# [TASK]
Repeat the data word for word. Do not include the pictures.

# [DATA SUPPLIED]
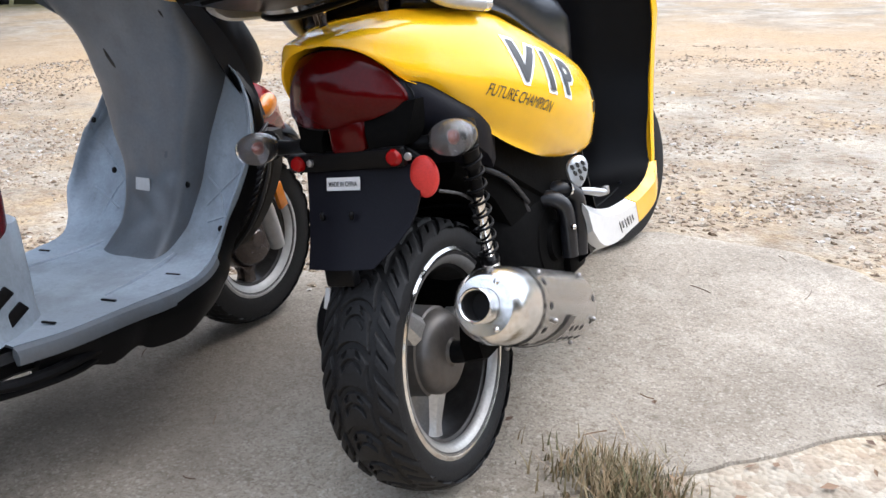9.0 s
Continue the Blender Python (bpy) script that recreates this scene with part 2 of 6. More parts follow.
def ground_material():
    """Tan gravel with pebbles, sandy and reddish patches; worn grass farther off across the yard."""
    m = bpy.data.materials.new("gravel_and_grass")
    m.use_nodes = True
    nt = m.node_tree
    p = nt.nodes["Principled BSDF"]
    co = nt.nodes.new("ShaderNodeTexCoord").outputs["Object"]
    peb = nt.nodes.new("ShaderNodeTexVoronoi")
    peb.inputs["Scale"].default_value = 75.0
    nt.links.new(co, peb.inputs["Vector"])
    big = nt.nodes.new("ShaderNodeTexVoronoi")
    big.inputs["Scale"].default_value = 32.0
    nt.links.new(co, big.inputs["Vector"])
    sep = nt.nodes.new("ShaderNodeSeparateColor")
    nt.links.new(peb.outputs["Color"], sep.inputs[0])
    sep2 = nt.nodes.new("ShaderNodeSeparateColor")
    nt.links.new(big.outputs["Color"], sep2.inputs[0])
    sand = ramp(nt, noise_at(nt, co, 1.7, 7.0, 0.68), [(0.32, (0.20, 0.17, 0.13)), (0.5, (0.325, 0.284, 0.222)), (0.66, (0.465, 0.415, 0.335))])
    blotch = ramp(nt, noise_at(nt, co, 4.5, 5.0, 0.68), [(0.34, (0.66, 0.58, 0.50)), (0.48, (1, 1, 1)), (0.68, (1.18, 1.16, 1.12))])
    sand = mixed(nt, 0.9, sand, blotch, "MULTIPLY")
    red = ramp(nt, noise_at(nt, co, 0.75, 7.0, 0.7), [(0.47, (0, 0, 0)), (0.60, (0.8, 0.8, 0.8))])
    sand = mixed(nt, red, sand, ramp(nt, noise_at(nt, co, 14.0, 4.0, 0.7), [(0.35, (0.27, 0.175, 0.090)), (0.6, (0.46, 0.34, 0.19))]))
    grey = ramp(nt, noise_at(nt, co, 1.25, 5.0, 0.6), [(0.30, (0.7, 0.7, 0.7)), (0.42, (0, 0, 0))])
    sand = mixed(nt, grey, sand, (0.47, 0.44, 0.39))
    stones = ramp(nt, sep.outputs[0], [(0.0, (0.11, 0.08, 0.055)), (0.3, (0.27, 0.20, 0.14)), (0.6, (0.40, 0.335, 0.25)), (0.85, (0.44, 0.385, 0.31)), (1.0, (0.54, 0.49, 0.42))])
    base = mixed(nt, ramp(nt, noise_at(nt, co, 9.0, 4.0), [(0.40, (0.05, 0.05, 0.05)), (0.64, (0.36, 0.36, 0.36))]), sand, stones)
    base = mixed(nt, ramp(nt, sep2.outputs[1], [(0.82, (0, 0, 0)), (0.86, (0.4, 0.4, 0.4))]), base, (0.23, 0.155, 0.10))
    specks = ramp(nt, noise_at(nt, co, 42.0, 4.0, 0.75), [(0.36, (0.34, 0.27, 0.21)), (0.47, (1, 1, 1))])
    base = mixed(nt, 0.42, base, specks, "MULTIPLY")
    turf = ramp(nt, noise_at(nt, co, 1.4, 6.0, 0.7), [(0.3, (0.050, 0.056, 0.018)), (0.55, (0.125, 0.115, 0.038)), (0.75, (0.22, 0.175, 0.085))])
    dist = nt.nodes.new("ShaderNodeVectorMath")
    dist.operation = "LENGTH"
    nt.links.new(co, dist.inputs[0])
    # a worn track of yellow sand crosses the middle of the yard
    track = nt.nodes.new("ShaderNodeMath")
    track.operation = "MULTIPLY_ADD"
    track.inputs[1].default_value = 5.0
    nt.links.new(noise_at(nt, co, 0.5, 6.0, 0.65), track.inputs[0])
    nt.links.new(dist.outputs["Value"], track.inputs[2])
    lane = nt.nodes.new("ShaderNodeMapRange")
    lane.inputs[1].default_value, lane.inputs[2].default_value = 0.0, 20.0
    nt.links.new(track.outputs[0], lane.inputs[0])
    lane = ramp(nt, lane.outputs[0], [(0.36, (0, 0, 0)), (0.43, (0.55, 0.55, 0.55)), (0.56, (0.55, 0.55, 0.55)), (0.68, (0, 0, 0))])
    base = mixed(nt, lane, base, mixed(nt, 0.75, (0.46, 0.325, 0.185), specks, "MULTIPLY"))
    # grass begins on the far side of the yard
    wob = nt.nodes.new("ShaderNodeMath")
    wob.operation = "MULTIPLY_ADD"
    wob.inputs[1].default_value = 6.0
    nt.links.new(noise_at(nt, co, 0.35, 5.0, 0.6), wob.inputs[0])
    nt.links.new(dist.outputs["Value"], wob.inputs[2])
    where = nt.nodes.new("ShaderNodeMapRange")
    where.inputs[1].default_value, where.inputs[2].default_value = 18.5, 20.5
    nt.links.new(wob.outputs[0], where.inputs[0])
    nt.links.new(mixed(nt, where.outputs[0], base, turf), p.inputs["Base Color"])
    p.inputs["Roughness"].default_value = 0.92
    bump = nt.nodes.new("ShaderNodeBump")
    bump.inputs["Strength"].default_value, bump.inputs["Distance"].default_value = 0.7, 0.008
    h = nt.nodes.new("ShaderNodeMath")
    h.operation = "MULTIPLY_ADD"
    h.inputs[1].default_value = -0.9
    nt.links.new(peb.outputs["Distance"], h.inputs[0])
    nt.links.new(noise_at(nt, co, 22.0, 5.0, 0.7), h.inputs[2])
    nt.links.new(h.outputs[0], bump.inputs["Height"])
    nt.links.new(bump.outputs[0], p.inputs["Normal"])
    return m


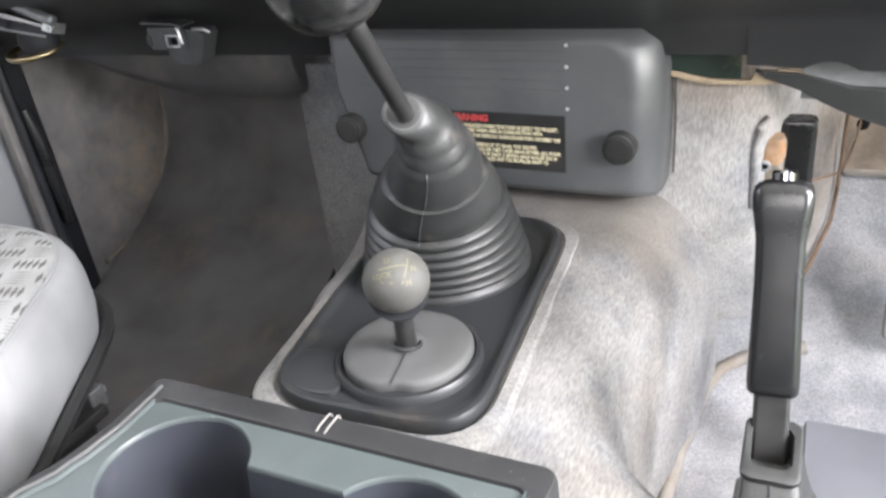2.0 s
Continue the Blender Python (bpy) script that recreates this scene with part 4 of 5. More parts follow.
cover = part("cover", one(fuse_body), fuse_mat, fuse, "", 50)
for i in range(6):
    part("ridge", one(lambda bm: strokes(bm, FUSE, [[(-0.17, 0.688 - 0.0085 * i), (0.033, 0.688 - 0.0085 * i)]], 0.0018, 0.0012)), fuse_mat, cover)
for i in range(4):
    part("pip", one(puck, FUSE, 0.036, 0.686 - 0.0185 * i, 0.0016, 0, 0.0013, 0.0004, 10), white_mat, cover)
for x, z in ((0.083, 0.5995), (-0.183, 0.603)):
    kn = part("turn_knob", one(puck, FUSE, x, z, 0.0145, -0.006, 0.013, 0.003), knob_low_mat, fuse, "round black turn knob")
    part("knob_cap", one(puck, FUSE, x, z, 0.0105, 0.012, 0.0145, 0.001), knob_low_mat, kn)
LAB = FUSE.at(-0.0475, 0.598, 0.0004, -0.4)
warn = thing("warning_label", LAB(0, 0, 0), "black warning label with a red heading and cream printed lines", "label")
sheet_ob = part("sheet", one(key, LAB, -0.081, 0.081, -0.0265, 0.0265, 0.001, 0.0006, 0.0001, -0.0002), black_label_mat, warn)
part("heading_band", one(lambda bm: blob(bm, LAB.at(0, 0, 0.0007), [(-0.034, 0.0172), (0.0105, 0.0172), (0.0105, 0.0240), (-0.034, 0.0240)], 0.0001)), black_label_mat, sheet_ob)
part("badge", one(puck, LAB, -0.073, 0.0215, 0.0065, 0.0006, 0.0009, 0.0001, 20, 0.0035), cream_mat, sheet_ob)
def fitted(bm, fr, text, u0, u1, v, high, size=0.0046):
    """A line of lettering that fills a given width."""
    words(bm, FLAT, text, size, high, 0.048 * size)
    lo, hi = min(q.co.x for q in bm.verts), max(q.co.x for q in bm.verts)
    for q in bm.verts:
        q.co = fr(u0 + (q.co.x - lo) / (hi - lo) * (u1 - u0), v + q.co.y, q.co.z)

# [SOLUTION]
9.0 s
Continue the Blender Python (bpy) script that recreates this scene with part 2 of 6. More parts follow.
def ground_material():
    """Tan gravel with pebbles, sandy and reddish patches; worn grass farther off across the yard."""
    m = bpy.data.materials.new("gravel_and_grass")
    m.use_nodes = True
    nt = m.node_tree
    p = nt.nodes["Principled BSDF"]
    co = nt.nodes.new("ShaderNodeTexCoord").outputs["Object"]
    peb = nt.nodes.new("ShaderNodeTexVoronoi")
    peb.inputs["Scale"].default_value = 75.0
    nt.links.new(co, peb.inputs["Vector"])
    big = nt.nodes.new("ShaderNodeTexVoronoi")
    big.inputs["Scale"].default_value = 32.0
    nt.links.new(co, big.inputs["Vector"])
    sep = nt.nodes.new("ShaderNodeSeparateColor")
    nt.links.new(peb.outputs["Color"], sep.inputs[0])
    sep2 = nt.nodes.new("ShaderNodeSeparateColor")
    nt.links.new(big.outputs["Color"], sep2.inputs[0])
    sand = ramp(nt, noise_at(nt, co, 1.7, 7.0, 0.68), [(0.32, (0.20, 0.17, 0.13)), (0.5, (0.325, 0.284, 0.222)), (0.66, (0.465, 0.415, 0.335))])
    blotch = ramp(nt, noise_at(nt, co, 4.5, 5.0, 0.68), [(0.34, (0.66, 0.58, 0.50)), (0.48, (1, 1, 1)), (0.68, (1.18, 1.16, 1.12))])
    sand = mixed(nt, 0.9, sand, blotch, "MULTIPLY")
    red = ramp(nt, noise_at(nt, co, 0.75, 7.0, 0.7), [(0.47, (0, 0, 0)), (0.60, (0.8, 0.8, 0.8))])
    sand = mixed(nt, red, sand, ramp(nt, noise_at(nt, co, 14.0, 4.0, 0.7), [(0.35, (0.27, 0.175, 0.090)), (0.6, (0.46, 0.34, 0.19))]))
    grey = ramp(nt, noise_at(nt, co, 1.25, 5.0, 0.6), [(0.30, (0.7, 0.7, 0.7)), (0.42, (0, 0, 0))])
    sand = mixed(nt, grey, sand, (0.47, 0.44, 0.39))
    stones = ramp(nt, sep.outputs[0], [(0.0, (0.11, 0.08, 0.055)), (0.3, (0.27, 0.20, 0.14)), (0.6, (0.40, 0.335, 0.25)), (0.85, (0.44, 0.385, 0.31)), (1.0, (0.54, 0.49, 0.42))])
    base = mixed(nt, ramp(nt, noise_at(nt, co, 9.0, 4.0), [(0.40, (0.05, 0.05, 0.05)), (0.64, (0.36, 0.36, 0.36))]), sand, stones)
    base = mixed(nt, ramp(nt, sep2.outputs[1], [(0.82, (0, 0, 0)), (0.86, (0.4, 0.4, 0.4))]), base, (0.23, 0.155, 0.10))
    specks = ramp(nt, noise_at(nt, co, 42.0, 4.0, 0.75), [(0.36, (0.34, 0.27, 0.21)), (0.47, (1, 1, 1))])
    base = mixed(nt, 0.42, base, specks, "MULTIPLY")
    turf = ramp(nt, noise_at(nt, co, 1.4, 6.0, 0.7), [(0.3, (0.050, 0.056, 0.018)), (0.55, (0.125, 0.115, 0.038)), (0.75, (0.22, 0.175, 0.085))])
    dist = nt.nodes.new("ShaderNodeVectorMath")
    dist.operation = "LENGTH"
    nt.links.new(co, dist.inputs[0])
    # a worn track of yellow sand crosses the middle of the yard
    track = nt.nodes.new("ShaderNodeMath")
    track.operation = "MULTIPLY_ADD"
    track.inputs[1].default_value = 5.0
    nt.links.new(noise_at(nt, co, 0.5, 6.0, 0.65), track.inputs[0])
    nt.links.new(dist.outputs["Value"], track.inputs[2])
    lane = nt.nodes.new("ShaderNodeMapRange")
    lane.inputs[1].default_value, lane.inputs[2].default_value = 0.0, 20.0
    nt.links.new(track.outputs[0], lane.inputs[0])
    lane = ramp(nt, lane.outputs[0], [(0.36, (0, 0, 0)), (0.43, (0.55, 0.55, 0.55)), (0.56, (0.55, 0.55, 0.55)), (0.68, (0, 0, 0))])
    base = mixed(nt, lane, base, mixed(nt, 0.75, (0.46, 0.325, 0.185), specks, "MULTIPLY"))
    # grass begins on the far side of the yard
    wob = nt.nodes.new("ShaderNodeMath")
    wob.operation = "MULTIPLY_ADD"
    wob.inputs[1].default_value = 6.0
    nt.links.new(noise_at(nt, co, 0.35, 5.0, 0.6), wob.inputs[0])
    nt.links.new(dist.outputs["Value"], wob.inputs[2])
    where = nt.nodes.new("ShaderNodeMapRange")
    where.inputs[1].default_value, where.inputs[2].default_value = 18.5, 20.5
    nt.links.new(wob.outputs[0], where.inputs[0])
    nt.links.new(mixed(nt, where.outputs[0], base, turf), p.inputs["Base Color"])
    p.inputs["Roughness"].default_value = 0.92
    bump = nt.nodes.new("ShaderNodeBump")
    bump.inputs["Strength"].default_value, bump.inputs["Distance"].default_value = 0.7, 0.008
    h = nt.nodes.new("ShaderNodeMath")
    h.operation = "MULTIPLY_ADD"
    h.inputs[1].default_value = -0.9
    nt.links.new(peb.outputs["Distance"], h.inputs[0])
    nt.links.new(noise_at(nt, co, 22.0, 5.0, 0.7), h.inputs[2])
    nt.links.new(h.outputs[0], bump.inputs["Height"])
    nt.links.new(bump.outputs[0], p.inputs["Normal"])
    return m


2.0 s
Continue the Blender Python (bpy) script that recreates this scene with part 4 of 5. More parts follow.
cover = part("cover", one(fuse_body), fuse_mat, fuse, "", 50)
for i in range(6):
    part("ridge", one(lambda bm: strokes(bm, FUSE, [[(-0.17, 0.688 - 0.0085 * i), (0.033, 0.688 - 0.0085 * i)]], 0.0018, 0.0012)), fuse_mat, cover)
for i in range(4):
    part("pip", one(puck, FUSE, 0.036, 0.686 - 0.0185 * i, 0.0016, 0, 0.0013, 0.0004, 10), white_mat, cover)
for x, z in ((0.083, 0.5995), (-0.183, 0.603)):
    kn = part("turn_knob", one(puck, FUSE, x, z, 0.0145, -0.006, 0.013, 0.003), knob_low_mat, fuse, "round black turn knob")
    part("knob_cap", one(puck, FUSE, x, z, 0.0105, 0.012, 0.0145, 0.001), knob_low_mat, kn)
LAB = FUSE.at(-0.0475, 0.598, 0.0004, -0.4)
warn = thing("warning_label", LAB(0, 0, 0), "black warning label with a red heading and cream printed lines", "label")
sheet_ob = part("sheet", one(key, LAB, -0.081, 0.081, -0.0265, 0.0265, 0.001, 0.0006, 0.0001, -0.0002), black_label_mat, warn)
part("heading_band", one(lambda bm: blob(bm, LAB.at(0, 0, 0.0007), [(-0.034, 0.0172), (0.0105, 0.0172), (0.0105, 0.0240), (-0.034, 0.0240)], 0.0001)), black_label_mat, sheet_ob)
part("badge", one(puck, LAB, -0.073, 0.0215, 0.0065, 0.0006, 0.0009, 0.0001, 20, 0.0035), cream_mat, sheet_ob)
def fitted(bm, fr, text, u0, u1, v, high, size=0.0046):
    """A line of lettering that fills a given width."""
    words(bm, FLAT, text, size, high, 0.048 * size)
    lo, hi = min(q.co.x for q in bm.verts), max(q.co.x for q in bm.verts)
    for q in bm.verts:
        q.co = fr(u0 + (q.co.x - lo) / (hi - lo) * (u1 - u0), v + q.co.y, q.co.z)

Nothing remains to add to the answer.